Despite the attacks on Armenians living in Baku, the capital of Azerbaijan, thousands of them are still there although they seldom venture out of doors for fear of being spotted by gangs roaming the streets, an Armenian official said Friday.
Many of them, according to Armenians who have fled the violence as refugees, are living on hope--hope that eventually the situation will improve.
Some have a deep emotional attachment to the hillside city overlooking the Caspian Sea, even though scores of Armenians have been killed or beaten and robbed there in the last two weeks. They are described as reluctant to leave their friends and homes as long as they think there is a chance that things will get better.
Igor Donyetsk, 24, who had arrived in Moscow from Baku less than a day earlier, told a reporter Friday:
“I finally asked myself how much longer could I live like this? Two days? Three days? No, it would take much longer. There is no end in sight. Besides, I heard there was a group of Azerbaijanis after me. It was time to go. But I left behind several friends who are not yet ready to give up.”
Baku has been under Soviet army control for a week, since tanks and troops burst through barricades that the Azerbaijanis had thrown up around the city. Before that, starting on Jan. 13, Azerbaijani militants had carried out a series of attacks against Armenians, killing at least 72, according to official figures, and beating and robbing countless others.
About 18,000 Armenians have been evacuated from Baku this month, leaving about 15,000 others behind in the city of 1.8 million people, according to Eduard Aikazyan, chief of the Armenian mission, which represents the republic’s interests in Moscow.
“The Armenians who remain are being threatened, and some are being beaten and robbed even now,” Aikazyan said in an interview at the mission, which is crowded with several hundred refugees. “The presence of the Soviet troops seems to have put an end to organized pogroms, but spontaneous attacks are continuing.”

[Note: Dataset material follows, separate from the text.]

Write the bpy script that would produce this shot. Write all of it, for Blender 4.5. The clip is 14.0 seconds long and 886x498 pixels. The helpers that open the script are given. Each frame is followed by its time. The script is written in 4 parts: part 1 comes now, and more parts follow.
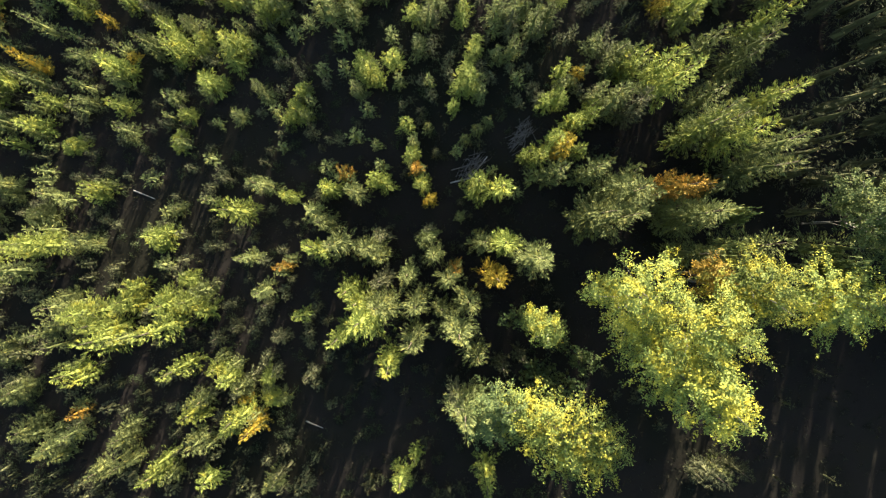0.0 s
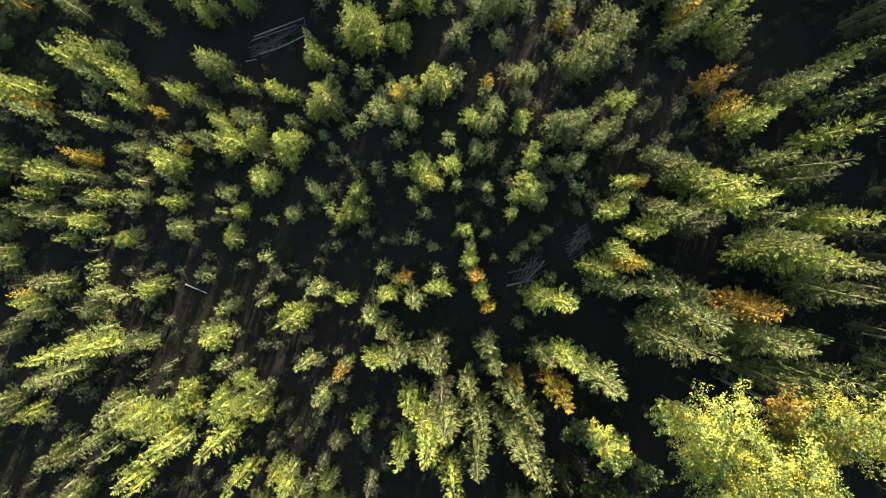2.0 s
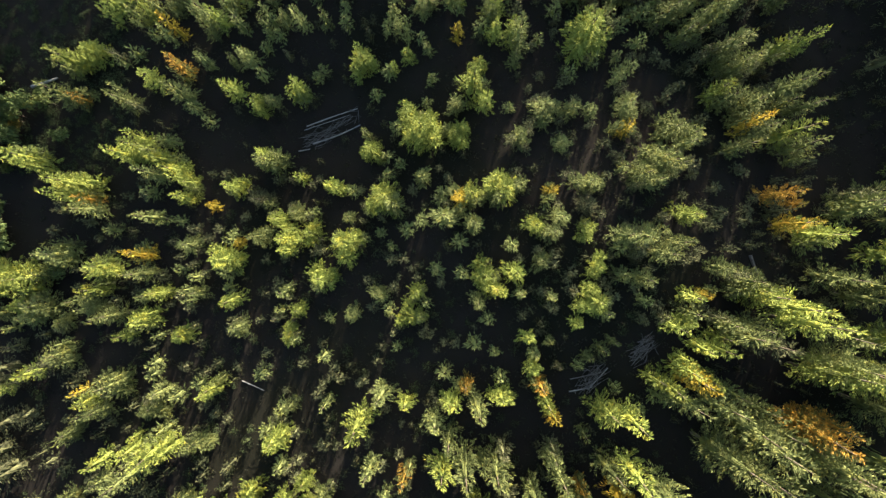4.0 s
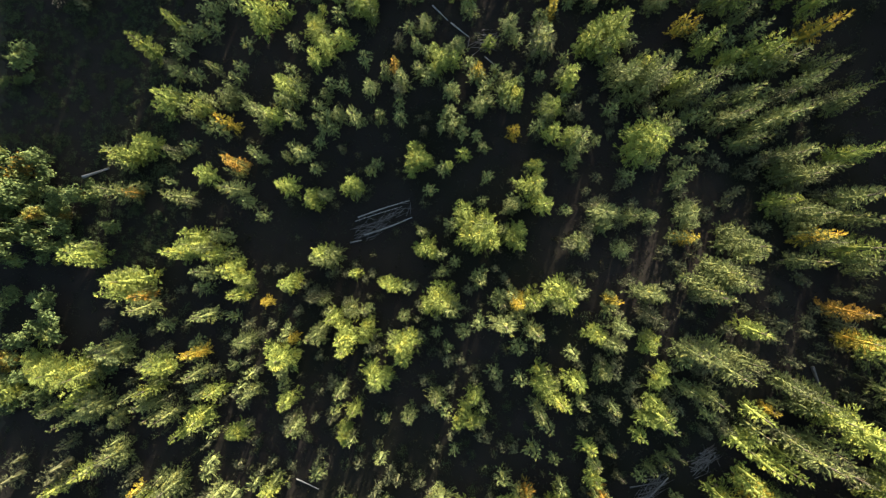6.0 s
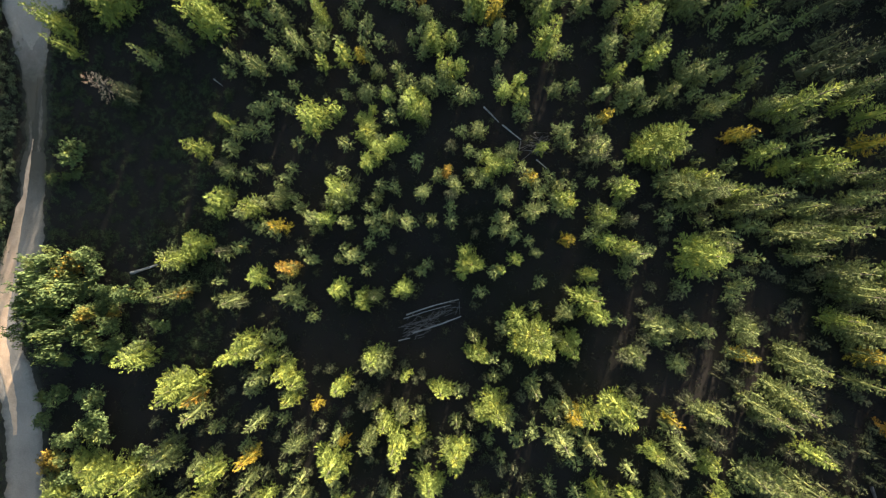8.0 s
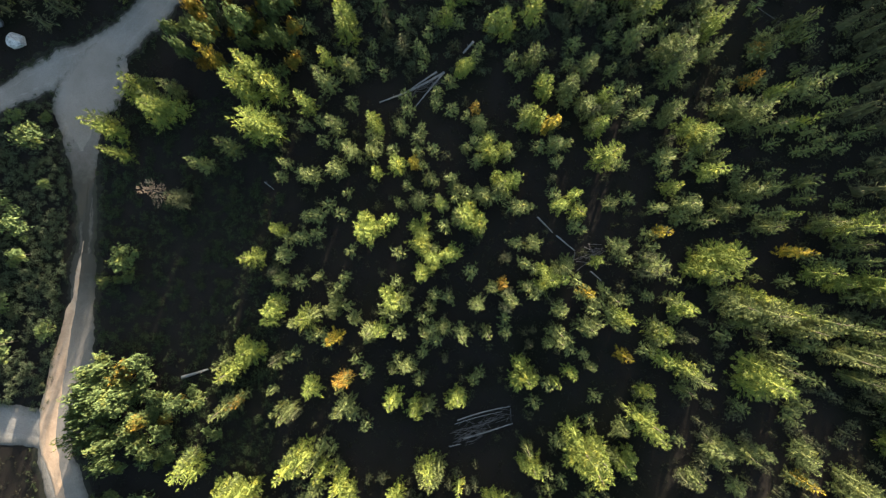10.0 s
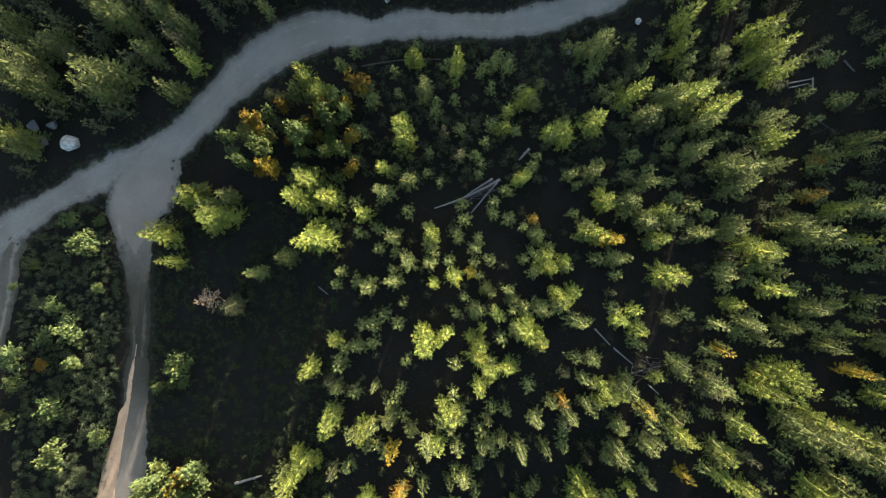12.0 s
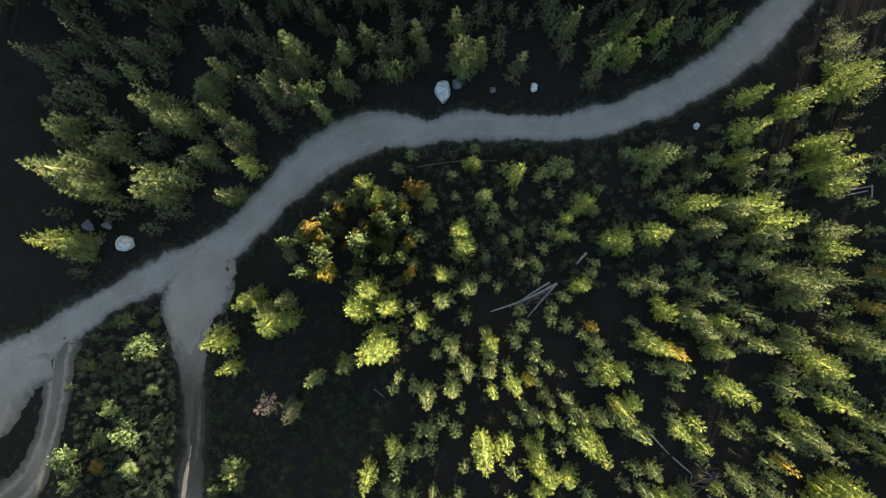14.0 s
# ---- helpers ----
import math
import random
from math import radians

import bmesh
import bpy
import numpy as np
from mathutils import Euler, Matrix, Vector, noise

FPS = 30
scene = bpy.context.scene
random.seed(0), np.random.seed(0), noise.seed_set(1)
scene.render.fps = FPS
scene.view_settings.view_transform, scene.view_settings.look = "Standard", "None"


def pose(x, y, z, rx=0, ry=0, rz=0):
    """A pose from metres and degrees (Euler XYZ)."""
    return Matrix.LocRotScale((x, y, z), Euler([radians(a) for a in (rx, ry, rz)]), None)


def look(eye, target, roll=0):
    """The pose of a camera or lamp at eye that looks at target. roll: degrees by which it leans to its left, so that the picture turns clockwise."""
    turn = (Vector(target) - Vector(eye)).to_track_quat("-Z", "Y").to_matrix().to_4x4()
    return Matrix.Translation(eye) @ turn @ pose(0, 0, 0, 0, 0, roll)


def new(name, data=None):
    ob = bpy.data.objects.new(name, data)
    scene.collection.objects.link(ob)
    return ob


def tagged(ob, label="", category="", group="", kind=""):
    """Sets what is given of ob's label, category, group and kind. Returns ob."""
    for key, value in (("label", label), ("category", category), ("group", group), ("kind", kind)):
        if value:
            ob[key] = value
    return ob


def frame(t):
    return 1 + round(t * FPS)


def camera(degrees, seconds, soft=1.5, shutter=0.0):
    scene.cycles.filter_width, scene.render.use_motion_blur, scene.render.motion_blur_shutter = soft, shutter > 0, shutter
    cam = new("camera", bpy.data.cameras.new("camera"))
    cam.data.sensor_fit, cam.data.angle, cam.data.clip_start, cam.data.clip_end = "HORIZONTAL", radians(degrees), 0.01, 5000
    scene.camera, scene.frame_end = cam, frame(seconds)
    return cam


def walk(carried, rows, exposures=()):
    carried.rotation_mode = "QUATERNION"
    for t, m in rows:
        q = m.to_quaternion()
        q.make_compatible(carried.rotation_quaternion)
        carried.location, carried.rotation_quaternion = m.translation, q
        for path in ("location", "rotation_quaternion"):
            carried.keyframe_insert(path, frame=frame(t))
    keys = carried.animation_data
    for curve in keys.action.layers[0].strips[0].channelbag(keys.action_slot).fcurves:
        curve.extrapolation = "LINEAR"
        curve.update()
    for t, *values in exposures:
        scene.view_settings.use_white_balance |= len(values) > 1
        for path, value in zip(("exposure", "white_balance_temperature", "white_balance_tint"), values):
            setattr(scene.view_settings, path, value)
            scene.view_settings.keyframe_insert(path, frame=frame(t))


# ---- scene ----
cam = camera(84.0, 14.0, 1.3)
METRES, EYE, TILT, LEAN, TURN = 122.0, 78.5, -90.0, 0.0, 0.0
ROWS = [
    (0.0, 0.0, 0.0, 0.0, -0.0, -0.0, -0.0),
    (0.5, -0.0145, 0.0001, 0.0282, 0.01, -0.01, 0.01),
    (1.0, -0.0294, 0.0003, 0.0564, 0.02, 0.02, 0.01),
    (1.5, -0.0453, 0.0003, 0.0851, 0.04, 0.0, -0.02),
    (2.0, -0.0617, 0.0003, 0.1138, 0.06, -0.04, -0.03),
    (2.5, -0.0783, 0.0005, 0.1424, 0.07, -0.02, -0.06),
    (3.0, -0.0952, 0.0006, 0.1718, 0.11, -0.06, -0.08),
    (5.5, -0.1801, 0.0015, 0.3187, 0.16, -0.05, -0.21),
    (6.0, -0.1959, 0.0016, 0.3486, 0.18, -0.05, -0.26),
    (6.5, -0.2117, 0.0018, 0.3788, 0.19, -0.01, -0.31),
    (7.0, -0.227, 0.002, 0.4096, 0.2, 0.02, -0.36),
    (7.5, -0.2427, 0.0023, 0.4417, 0.23, -0.02, -0.41),
    (8.0, -0.2591, 0.0025, 0.4743, 0.22, 0.0, -0.49),
    (10.5, -0.3453, 0.0022, 0.6433, 0.16, 0.13, -0.81),
    (11.0, -0.3634, 0.0024, 0.6777, 0.17, 0.15, -0.89),
    (11.5, -0.3819, 0.0025, 0.712, 0.16, 0.12, -0.95),
    (12.0, -0.4006, 0.0029, 0.7458, 0.17, 0.14, -1.03),
    (12.5, -0.4193, 0.0031, 0.7795, 0.17, 0.13, -1.1),
    (13.0, -0.4381, 0.0033, 0.8136, 0.18, 0.08, -1.16),
    (13.5, -0.4569, 0.0034, 0.8467, 0.17, 0.08, -1.18),
    (14.0, -0.4763, 0.0036, 0.8789, 0.18, 0.08, -1.23),
]
walk(cam, [(t, pose(0, 0, EYE, TILT, LEAN, TURN) @ pose(METRES * x, METRES * y, METRES * z, 90 + pitch, roll, yaw)) for t, x, y, z, yaw, pitch, roll in ROWS])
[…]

Foreign journalists have not been allowed into the Azerbaijani republic since the trouble started, preventing independent confirmation of the charges made on both sides.
Contact with the remaining Armenians in Baku is difficult, for most have gone underground. Aikazyan said many of them have had no opportunity to buy train or airplane tickets. The boats that for a time carried refugees from Baku to the Soviet Turkmen republic, across the Caspian Sea, apparently are no longer operating.

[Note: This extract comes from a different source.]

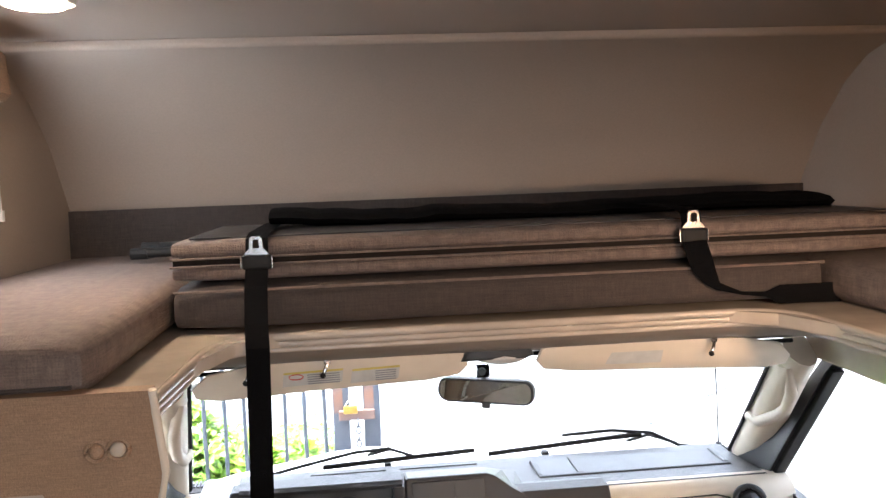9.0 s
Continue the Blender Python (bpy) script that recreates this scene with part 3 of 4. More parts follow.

“During the day, it is a dead city,” refugee Donyetsk said. “There are no buses, no mail, no newspapers, no factories operating. At night there is shooting.”

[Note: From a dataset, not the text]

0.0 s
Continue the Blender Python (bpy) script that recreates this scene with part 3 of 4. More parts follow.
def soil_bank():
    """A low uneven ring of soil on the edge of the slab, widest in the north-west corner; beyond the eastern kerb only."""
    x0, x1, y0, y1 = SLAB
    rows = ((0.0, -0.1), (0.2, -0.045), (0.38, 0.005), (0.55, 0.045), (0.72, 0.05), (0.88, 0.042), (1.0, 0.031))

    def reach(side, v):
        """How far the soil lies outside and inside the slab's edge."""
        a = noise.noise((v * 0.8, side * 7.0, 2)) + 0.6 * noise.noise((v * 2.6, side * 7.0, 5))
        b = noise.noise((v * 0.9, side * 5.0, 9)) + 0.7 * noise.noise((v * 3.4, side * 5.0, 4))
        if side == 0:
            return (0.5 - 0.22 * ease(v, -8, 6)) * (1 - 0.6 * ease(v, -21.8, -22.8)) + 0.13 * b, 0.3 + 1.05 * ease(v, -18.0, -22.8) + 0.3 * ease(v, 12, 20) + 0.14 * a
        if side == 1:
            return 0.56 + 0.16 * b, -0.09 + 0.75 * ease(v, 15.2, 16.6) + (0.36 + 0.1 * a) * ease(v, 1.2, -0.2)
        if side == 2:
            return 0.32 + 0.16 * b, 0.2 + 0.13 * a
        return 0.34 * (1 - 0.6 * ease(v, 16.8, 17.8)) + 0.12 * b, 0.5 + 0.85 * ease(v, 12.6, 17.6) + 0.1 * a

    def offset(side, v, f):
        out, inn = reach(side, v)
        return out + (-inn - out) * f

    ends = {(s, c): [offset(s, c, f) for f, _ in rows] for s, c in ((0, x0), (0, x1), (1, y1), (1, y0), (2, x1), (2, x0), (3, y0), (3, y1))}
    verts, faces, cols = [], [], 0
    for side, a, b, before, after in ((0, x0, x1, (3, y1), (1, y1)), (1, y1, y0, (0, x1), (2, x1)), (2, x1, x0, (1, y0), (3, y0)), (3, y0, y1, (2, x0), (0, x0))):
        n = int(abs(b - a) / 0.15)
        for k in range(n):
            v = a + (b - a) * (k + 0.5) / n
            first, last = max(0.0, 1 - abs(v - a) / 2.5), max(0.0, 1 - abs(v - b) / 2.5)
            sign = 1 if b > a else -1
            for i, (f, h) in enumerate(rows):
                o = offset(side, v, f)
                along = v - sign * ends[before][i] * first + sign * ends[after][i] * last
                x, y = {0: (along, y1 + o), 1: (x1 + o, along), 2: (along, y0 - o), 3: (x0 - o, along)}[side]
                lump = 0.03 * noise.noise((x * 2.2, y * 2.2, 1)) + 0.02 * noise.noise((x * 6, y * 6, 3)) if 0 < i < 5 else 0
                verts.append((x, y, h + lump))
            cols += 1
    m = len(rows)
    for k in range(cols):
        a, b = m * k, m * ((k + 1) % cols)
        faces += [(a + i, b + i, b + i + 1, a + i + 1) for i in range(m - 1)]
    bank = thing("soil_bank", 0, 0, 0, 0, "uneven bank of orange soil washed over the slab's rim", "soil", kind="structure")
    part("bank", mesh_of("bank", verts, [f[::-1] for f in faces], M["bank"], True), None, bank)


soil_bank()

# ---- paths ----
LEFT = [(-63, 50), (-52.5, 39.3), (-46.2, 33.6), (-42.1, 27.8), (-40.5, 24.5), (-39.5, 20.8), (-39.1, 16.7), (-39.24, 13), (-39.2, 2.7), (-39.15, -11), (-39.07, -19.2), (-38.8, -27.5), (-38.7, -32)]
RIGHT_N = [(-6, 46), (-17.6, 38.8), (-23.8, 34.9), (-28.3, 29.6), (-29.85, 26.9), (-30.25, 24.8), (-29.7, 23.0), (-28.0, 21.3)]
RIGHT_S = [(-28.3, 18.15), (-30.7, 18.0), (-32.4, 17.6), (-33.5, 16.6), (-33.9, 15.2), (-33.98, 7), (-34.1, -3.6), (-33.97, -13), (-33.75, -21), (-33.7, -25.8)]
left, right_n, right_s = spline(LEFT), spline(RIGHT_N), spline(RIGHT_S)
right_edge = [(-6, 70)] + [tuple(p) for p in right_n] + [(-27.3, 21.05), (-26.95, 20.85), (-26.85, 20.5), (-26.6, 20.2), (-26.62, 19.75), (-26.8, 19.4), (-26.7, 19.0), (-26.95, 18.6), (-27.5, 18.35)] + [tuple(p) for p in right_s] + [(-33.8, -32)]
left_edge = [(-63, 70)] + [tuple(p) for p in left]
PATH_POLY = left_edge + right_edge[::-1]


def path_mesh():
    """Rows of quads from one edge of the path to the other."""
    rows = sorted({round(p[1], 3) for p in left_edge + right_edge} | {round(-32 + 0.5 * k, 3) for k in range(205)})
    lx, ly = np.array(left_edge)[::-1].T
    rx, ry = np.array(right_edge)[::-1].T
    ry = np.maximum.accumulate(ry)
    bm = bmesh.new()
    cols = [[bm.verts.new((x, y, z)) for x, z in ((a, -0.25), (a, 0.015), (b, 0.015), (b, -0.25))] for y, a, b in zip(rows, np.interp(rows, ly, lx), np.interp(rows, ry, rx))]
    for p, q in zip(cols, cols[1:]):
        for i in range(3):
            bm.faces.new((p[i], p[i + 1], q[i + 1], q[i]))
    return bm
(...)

Other refugees said Soviet troops have dropped leaflets urging calm.
“Most of the Armenians still there stay indoors all the time because they are afraid,” said Leila Stepanova, 45, who was making sandwiches for a niece and a nephew in a corner of a second-floor room at the mission. “We waited to leave because we kept hoping for better, but now some of the Azerbaijanis who have helped Armenians hide are being threatened themselves. So, I packed two pairs of shoes and two dresses, and we left.”
Furusa Kostandova, 37, whose 18-month-old son was sleeping with his head in her lap, said she, too, had waited to leave because she hoped things would get better.
“Besides,” she went on, “everything we own is in Baku. But the outrages continued, even with the army there. We had no choice.”
She said she was still looking for two of her children, one 9 and the other 10, who were evacuated several days before she left.
The refugees confirmed reports by Azerbaijanis that the people attacking Armenians are, for the most part, bitter Azerbaijani refugees from Armenia. These people, reportedly fearing retribution after an earlier outbreak of violence between the two ethnic groups, fled to Baku in February, 1988, and have lived since then in poverty, many of them without jobs.
Sadina Shahbayana, 17, who left Baku on Thursday night dressed in her best clothes and jewelry, said: “There are many good Azerbaijanis. I have many Azerbaijani friends, and it was very hard to go.”
She said groups of 30 to 40 Azerbaijanis were wandering through the city attacking Armenians. Her family felt immune from the violence for some time, she said, because although her mother is Armenian, her father is Azerbaijani.
“But then we got a threatening telephone call,” she said. “They said they knew my mother was Armenian, so my parents said we had to leave. I’m afraid right now, but I definitely want to go back some day. It’s my home, my motherland.”